Some interesting examples of the innovation driven by the voice-first approach are already evident in Echo Show’s interface:

  • Sequential numbering of search results, which was a convention common in the early days of web search, but long since abandoned as unnecessary in a visual list. On a voice-first device, the numbers serve the important function of providing unique and efficient verbal ‘handles’ which let users efficiently select items.
  • Randomly displayed suggested commands, such as Try “Alexa, play Al Green” or Try “Alexa, what’s your favorite word?” This technique is similar to methods used by both Siri (Things you can ask me) and Google Assistant (Explore), but differs in that these tips are displayed not just in a dedicated educational area, but instead at the bottom of the home screen,  various search-results screens, and the music-player screen. (This ambient education mechanism can definitely entice new users to spontaneously engage with the device. But the random contents means the tips are often uninteresting, and annoying to experienced users because they cannot be turned off.)
  • Immersive displays of rich, interactive content, which are normal on traditional web and mobile GUIs but not on previous screen-first voice interfaces. For example, recipe results on Echo Show include detailed screens showing ingredients, directions, and a demonstration video — all accessible via voice commands.
Echo Show provides an immersive, interactive rich screen display in response to voice commands
As a voice-first system, Echo Show does not simply provide a link to a recipe in a GUI application, but instead includes voice-navigable immersive screens with detailed ingredients, directions, and a demonstration video.
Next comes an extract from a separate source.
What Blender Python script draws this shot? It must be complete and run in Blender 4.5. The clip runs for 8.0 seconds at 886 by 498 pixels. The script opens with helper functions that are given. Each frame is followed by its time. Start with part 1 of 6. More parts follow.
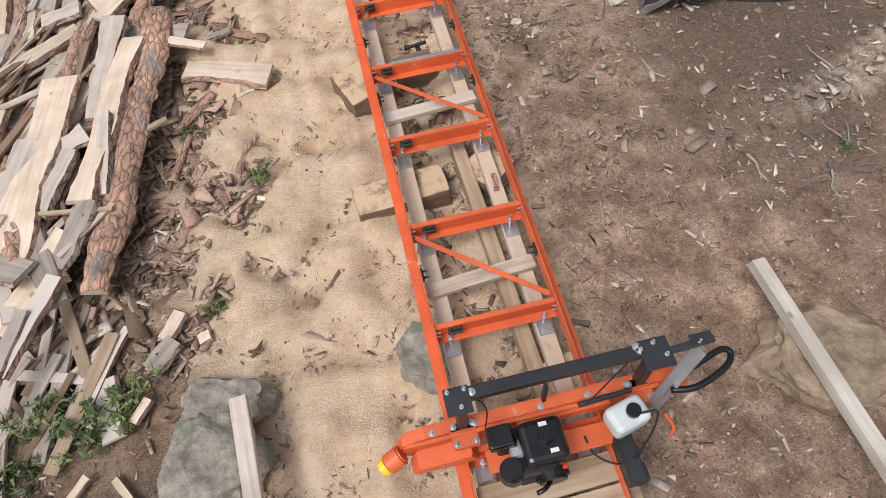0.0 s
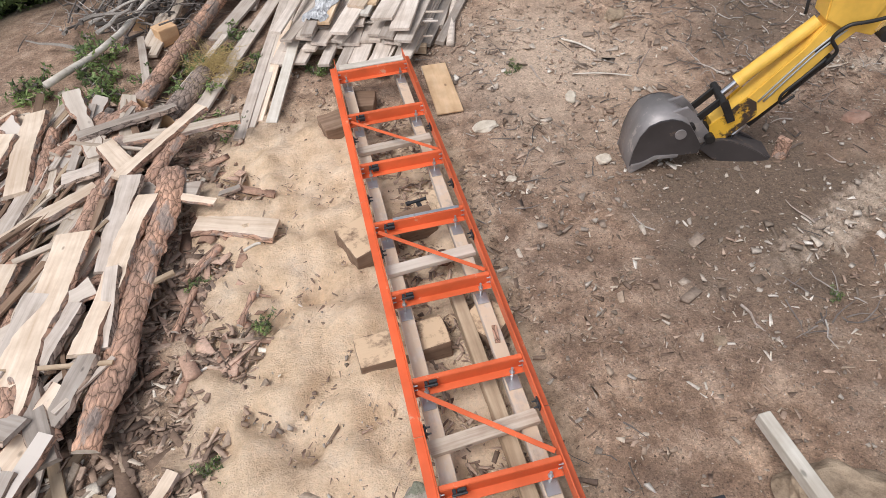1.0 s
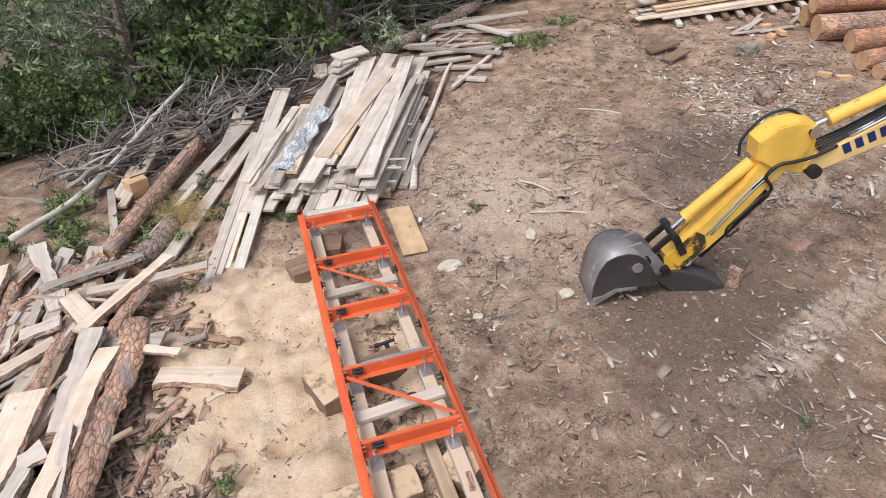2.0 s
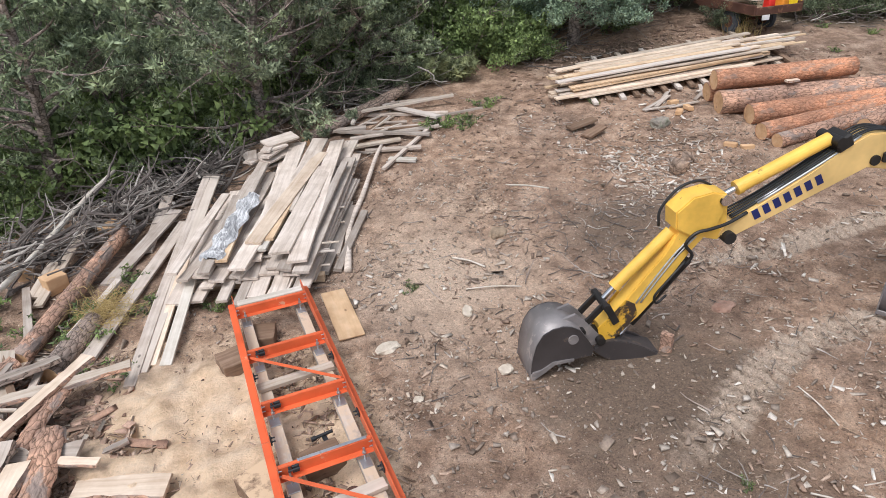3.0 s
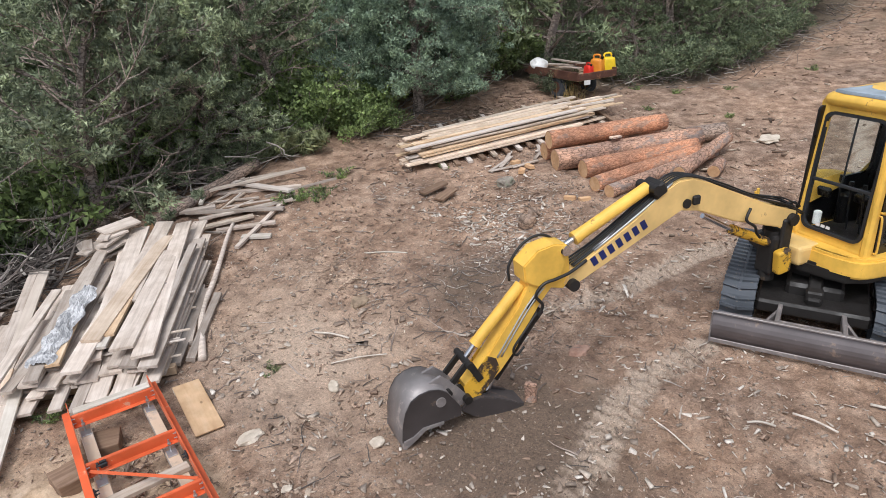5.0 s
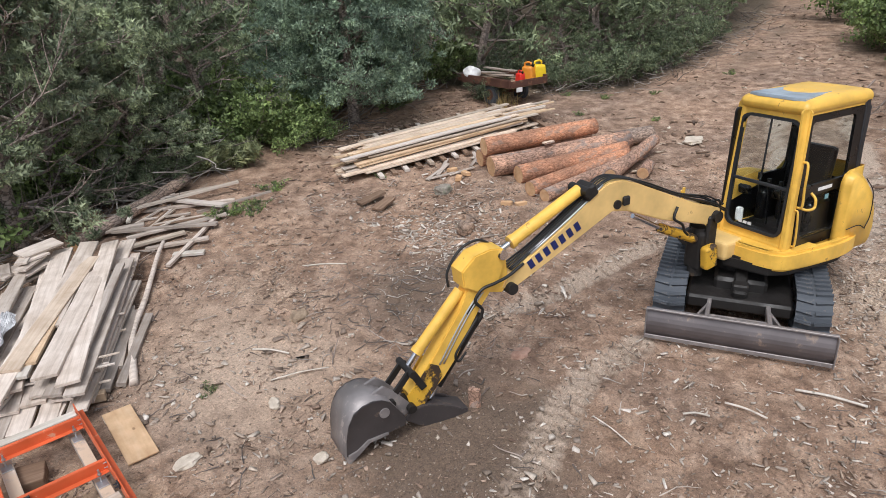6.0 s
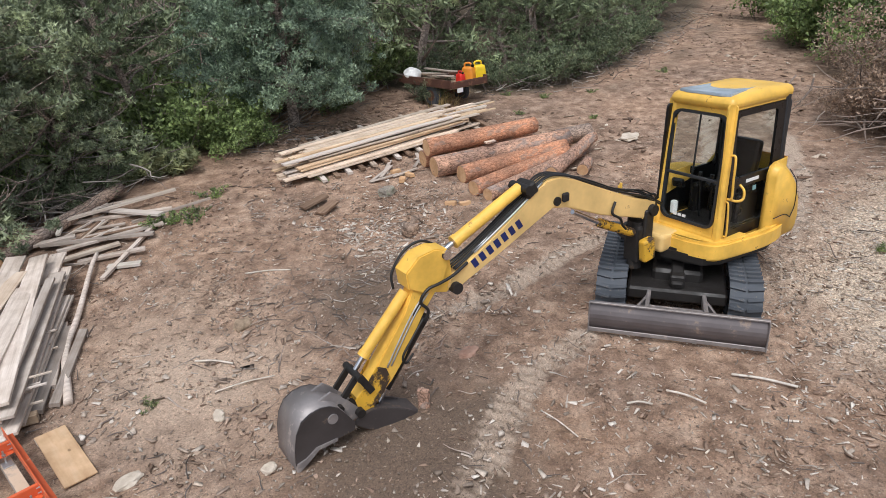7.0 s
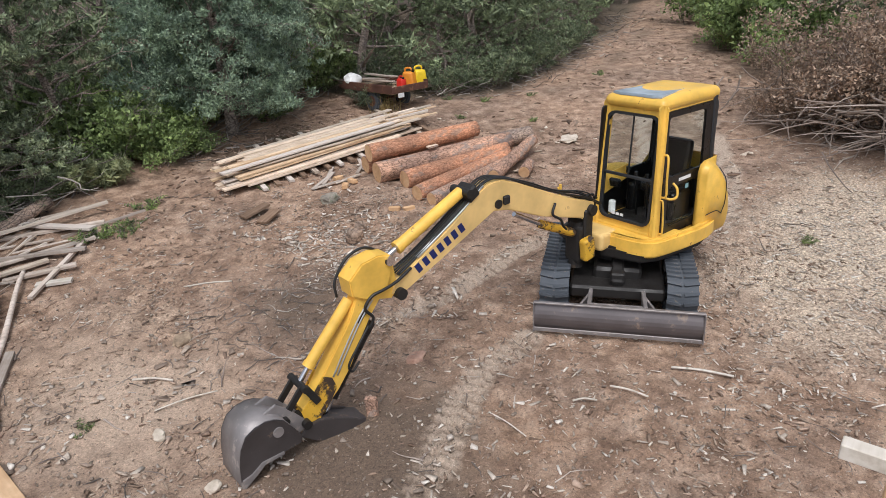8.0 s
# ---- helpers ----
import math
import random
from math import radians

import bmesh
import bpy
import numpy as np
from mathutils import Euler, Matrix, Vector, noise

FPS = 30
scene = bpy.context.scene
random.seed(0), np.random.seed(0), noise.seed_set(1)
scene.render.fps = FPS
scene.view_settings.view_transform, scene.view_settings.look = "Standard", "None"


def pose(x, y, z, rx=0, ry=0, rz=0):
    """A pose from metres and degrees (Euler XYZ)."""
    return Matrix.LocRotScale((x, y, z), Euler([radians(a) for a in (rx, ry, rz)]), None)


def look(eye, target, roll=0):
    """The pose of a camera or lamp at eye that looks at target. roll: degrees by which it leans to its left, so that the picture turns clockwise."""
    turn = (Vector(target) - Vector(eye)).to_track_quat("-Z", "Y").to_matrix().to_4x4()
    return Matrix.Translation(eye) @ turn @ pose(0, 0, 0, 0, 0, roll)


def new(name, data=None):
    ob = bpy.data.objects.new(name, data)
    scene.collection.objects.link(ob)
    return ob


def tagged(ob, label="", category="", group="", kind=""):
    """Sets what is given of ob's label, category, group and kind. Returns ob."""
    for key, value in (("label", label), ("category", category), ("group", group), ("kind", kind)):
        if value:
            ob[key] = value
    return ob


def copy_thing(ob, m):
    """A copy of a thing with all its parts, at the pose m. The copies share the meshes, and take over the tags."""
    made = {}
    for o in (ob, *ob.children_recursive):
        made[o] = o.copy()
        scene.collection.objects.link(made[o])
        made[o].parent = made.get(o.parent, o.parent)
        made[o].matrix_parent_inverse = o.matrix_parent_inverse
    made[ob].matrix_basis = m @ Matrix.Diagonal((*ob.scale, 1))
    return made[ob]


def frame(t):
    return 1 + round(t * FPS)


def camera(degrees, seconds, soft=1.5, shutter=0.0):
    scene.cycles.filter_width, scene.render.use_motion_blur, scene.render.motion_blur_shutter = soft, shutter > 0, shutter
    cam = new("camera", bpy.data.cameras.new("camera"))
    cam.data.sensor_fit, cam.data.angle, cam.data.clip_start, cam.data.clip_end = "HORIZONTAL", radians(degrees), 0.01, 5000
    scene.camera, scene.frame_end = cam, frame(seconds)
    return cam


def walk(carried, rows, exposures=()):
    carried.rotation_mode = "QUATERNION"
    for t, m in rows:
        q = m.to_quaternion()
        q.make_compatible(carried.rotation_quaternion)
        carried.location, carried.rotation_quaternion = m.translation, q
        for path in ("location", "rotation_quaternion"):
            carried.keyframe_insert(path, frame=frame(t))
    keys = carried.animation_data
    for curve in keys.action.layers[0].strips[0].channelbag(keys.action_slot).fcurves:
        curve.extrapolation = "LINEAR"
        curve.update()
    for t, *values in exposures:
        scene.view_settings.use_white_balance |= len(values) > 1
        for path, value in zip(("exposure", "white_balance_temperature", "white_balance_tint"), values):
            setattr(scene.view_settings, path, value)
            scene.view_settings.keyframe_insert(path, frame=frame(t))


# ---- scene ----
# Camera: carried high beside a portable sawmill, turning from the track towards the digger.
cam = camera(69.3, 8.0, soft=0.8)
PATH = [
    (0, (-0.488, 0.036, 3.862), (-0.346, 1.069, 2.156), -6.2),
    (0.5, (-0.505, 0.093, 3.936), (-0.317, 1.284, 2.341), -5.1),
    (1, (-0.52, 0.096, 3.977), (-0.269, 1.45, 2.527), -4.3),
    (1.5, (-0.516, 0.101, 4.019), (-0.184, 1.591, 2.726), -3.8),
    (2, (-0.499, 0.113, 4.08), (-0.07, 1.691, 2.929), -3.4),
    (3.5, (-0.378, 0.145, 4.121), (0.386, 1.757, 3.217), -2.9),
    (4, (-0.339, 0.124, 4.119), (0.529, 1.711, 3.266), -2.9),
    (4.5, (-0.31, 0.106, 4.126), (0.654, 1.657, 3.31), -2.8),
    (6, (-0.243, 0.074, 4.104), (0.955, 1.473, 3.325), -2.8),
    (6.5, (-0.227, 0.059, 4.096), (1.032, 1.403, 3.316), -2.8),
    (7, (-0.206, 0.041, 4.099), (1.108, 1.33, 3.316), -2.9),
    (7.5, (-0.183, 0.028, 4.103), (1.186, 1.258, 3.32), -2.9),
    (8, (-0.166, 0.01, 4.101), (1.258, 1.18, 3.323), -2.8),
]
walk(cam, [(t, look(eye, target, roll)) for t, eye, target, roll in PATH],
     exposures=[(0, 0.25, 6400, 10), (1, 0.37, 6300, 10), (2, 0.48, 6150, 10), (4, 0.43, 6150, 10), (8, 0.31, 6200, 10)])

# ---- light: a bright overcast sky with a soft sun ----
world = bpy.data.worlds.new("overcast_sky")
scene.world = world
world.use_nodes = True
wn, wl = world.node_tree.nodes, world.node_tree.links
sky = wn.new("ShaderNodeTexSky")
sky.sky_type = "NISHITA"
sky.sun_disc = False
sky.sun_elevation, sky.sun_rotation = radians(60), radians(232)
sky.dust_density = 4.0
grey = wn.new("ShaderNodeHueSaturation")
grey.inputs["Saturation"].default_value = 0.38
wl.new(sky.outputs[0], grey.inputs["Color"])
wl.new(grey.outputs[0], wn["Background"].inputs["Color"])
wn["Background"].inputs["Strength"].default_value = 0.13
sun_data = bpy.data.lights.new("sun", "SUN")
sun_data.energy, sun_data.angle, sun_data.color = 1.3, radians(25), (1.0, 0.97, 0.94)
sun = new("sun", sun_data)
sun.matrix_world = look((-9, -7, 20), (0, 0, 0))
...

Is Voice-First a Long Term Solution?

The elimination of traditional GUI elements such as menus and buttons may be a necessary stepping stone for learning about voice-interaction interfaces. But just like the ‘mobile-first’ movement (which generated bad ideas, like hiding global navigation even when using a big screen), the concept of voice-first is not a panacea.

Ultimately, deliberately handicapping the functionality of a screen in the name of ‘pure’ voice interaction unnecessarily limits the usefulness of the device and increases users’ cognitive load and frustration. A visual display is inherently a more efficient way to let people access a large amount of information than audio-only output.

For example, the voice-first approach means that despite its name, Echo Show it won’t actually ‘show’ you whatever you request: it’s impossible to see basic device information such as a menu of all installed applications, or ‘skills’ (as Amazon names them).

Alexa currently has a library of over 15,000 skills, many of which can only be accessed by speaking the name of the skill. Even if users only have a few dozen skills installed, how can they be expected to remember the exact name of every skill they’ve installed? Personalized suggestions and natural-language processing can reduce the need to consult an application menu — but unless voice agents become mind readers, they can’t possibly suggest everything users might be interested in at any given moment.

Voice-first design may significantly improve voice interaction, but in the long term, arbitrarily prohibiting visual menus for the sake of voice-first interaction would be like going into a fight with one hand tied behind your back. And with the looming complexity of holistic, intelligent voice and screen interfaces, UX designers need all the tools they can get.